● Goal: The required output is a word-for-word copy of the lines from the line bearing "random.seed(0), np.random.seed(0), noise.seed_set(1)" through the line bearing "ob = bpy.data.objects.new(name, data)", inclusive, and no other lines.

● Record list:
——
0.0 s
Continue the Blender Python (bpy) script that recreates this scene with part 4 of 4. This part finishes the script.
——
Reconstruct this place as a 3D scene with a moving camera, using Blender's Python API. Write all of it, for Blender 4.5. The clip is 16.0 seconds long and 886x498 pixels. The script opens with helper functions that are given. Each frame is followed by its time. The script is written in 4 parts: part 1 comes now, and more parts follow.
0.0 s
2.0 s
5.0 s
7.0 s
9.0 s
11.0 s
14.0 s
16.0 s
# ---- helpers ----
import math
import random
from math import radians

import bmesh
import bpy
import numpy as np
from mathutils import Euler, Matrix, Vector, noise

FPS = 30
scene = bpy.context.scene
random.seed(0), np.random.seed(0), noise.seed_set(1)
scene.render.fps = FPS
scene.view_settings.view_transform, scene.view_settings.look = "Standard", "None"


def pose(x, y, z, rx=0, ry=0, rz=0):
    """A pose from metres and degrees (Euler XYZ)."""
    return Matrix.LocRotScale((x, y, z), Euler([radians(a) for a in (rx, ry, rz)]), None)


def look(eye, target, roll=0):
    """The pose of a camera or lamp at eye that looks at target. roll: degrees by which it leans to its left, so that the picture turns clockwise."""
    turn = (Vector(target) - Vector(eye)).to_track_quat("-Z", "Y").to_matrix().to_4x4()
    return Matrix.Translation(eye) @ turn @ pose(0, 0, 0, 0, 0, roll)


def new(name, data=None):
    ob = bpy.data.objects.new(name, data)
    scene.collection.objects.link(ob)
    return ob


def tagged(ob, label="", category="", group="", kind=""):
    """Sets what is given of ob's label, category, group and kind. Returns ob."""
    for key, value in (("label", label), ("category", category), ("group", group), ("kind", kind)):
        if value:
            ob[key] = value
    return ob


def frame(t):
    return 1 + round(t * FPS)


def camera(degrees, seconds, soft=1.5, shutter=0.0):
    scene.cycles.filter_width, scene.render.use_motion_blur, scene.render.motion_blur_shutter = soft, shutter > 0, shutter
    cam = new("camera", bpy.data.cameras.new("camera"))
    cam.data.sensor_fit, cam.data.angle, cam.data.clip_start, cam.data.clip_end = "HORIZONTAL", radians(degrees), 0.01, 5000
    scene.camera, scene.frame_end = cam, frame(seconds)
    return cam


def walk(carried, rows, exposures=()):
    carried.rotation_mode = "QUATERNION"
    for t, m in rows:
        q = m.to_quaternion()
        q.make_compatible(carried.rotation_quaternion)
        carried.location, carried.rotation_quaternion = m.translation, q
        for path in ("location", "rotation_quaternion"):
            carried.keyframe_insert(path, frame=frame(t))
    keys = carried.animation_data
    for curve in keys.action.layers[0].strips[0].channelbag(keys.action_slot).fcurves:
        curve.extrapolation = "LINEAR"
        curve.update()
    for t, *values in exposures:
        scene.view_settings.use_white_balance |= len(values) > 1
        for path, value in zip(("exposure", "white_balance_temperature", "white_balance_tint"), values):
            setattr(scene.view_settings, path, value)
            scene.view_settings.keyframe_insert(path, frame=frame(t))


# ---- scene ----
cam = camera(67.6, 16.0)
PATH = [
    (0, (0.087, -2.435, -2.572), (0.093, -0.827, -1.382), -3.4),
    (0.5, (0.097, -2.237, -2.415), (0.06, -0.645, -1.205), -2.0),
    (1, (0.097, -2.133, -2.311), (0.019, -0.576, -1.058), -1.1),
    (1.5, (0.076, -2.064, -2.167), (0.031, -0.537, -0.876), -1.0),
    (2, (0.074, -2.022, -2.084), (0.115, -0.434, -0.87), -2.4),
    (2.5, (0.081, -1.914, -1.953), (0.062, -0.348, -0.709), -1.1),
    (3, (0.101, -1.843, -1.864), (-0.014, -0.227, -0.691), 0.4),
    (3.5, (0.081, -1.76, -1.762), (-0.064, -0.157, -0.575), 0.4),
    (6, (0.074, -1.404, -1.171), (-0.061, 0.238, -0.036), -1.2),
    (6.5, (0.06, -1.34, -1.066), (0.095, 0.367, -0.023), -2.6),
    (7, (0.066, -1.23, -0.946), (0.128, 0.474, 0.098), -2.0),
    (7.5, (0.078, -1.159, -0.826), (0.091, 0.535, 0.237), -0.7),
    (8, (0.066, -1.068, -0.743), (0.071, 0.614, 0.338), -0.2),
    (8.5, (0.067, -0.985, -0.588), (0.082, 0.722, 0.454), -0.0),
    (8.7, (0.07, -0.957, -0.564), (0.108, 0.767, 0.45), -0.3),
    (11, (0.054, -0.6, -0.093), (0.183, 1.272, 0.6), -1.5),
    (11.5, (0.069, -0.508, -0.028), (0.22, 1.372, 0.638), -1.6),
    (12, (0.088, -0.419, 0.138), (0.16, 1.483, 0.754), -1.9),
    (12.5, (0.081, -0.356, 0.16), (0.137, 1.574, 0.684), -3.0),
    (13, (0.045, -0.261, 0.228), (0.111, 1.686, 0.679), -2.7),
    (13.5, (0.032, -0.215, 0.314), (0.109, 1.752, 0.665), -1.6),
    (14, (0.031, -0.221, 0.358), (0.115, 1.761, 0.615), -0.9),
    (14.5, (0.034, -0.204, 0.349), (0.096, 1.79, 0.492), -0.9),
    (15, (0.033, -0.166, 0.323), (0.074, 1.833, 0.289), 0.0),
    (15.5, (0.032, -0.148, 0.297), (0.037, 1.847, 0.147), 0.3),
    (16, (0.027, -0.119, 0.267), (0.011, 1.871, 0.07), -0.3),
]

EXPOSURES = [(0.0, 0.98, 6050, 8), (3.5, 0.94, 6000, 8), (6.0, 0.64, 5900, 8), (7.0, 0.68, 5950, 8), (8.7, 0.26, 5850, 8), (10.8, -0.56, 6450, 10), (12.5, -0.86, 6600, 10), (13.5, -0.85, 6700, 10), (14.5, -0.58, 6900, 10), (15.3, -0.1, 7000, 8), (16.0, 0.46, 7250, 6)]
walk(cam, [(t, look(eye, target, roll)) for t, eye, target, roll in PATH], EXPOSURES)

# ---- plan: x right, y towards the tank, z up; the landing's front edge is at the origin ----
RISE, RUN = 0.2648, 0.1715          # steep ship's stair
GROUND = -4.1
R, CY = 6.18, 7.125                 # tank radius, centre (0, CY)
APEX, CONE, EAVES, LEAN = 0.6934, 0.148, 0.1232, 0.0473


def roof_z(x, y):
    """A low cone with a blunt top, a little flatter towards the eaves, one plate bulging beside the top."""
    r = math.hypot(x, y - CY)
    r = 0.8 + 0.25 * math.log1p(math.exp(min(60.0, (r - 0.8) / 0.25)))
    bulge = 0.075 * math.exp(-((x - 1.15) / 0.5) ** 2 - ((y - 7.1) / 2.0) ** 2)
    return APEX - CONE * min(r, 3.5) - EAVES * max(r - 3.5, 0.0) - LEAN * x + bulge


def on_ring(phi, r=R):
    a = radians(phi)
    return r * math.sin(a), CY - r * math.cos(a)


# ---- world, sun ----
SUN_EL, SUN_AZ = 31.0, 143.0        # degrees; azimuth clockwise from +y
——
● Written response:
random.seed(0), np.random.seed(0), noise.seed_set(1)
scene.render.fps = FPS
scene.view_settings.view_transform, scene.view_settings.look = "Standard", "None"


def pose(x, y, z, rx=0, ry=0, rz=0):
    """A pose from metres and degrees (Euler XYZ)."""
    return Matrix.LocRotScale((x, y, z), Euler([radians(a) for a in (rx, ry, rz)]), None)


def look(eye, target, roll=0):
    """The pose of a camera or lamp at eye that looks at target. roll: degrees by which it leans to its left, so that the picture turns clockwise."""
    turn = (Vector(target) - Vector(eye)).to_track_quat("-Z", "Y").to_matrix().to_4x4()
    return Matrix.Translation(eye) @ turn @ pose(0, 0, 0, 0, 0, roll)


def new(name, data=None):
    ob = bpy.data.objects.new(name, data)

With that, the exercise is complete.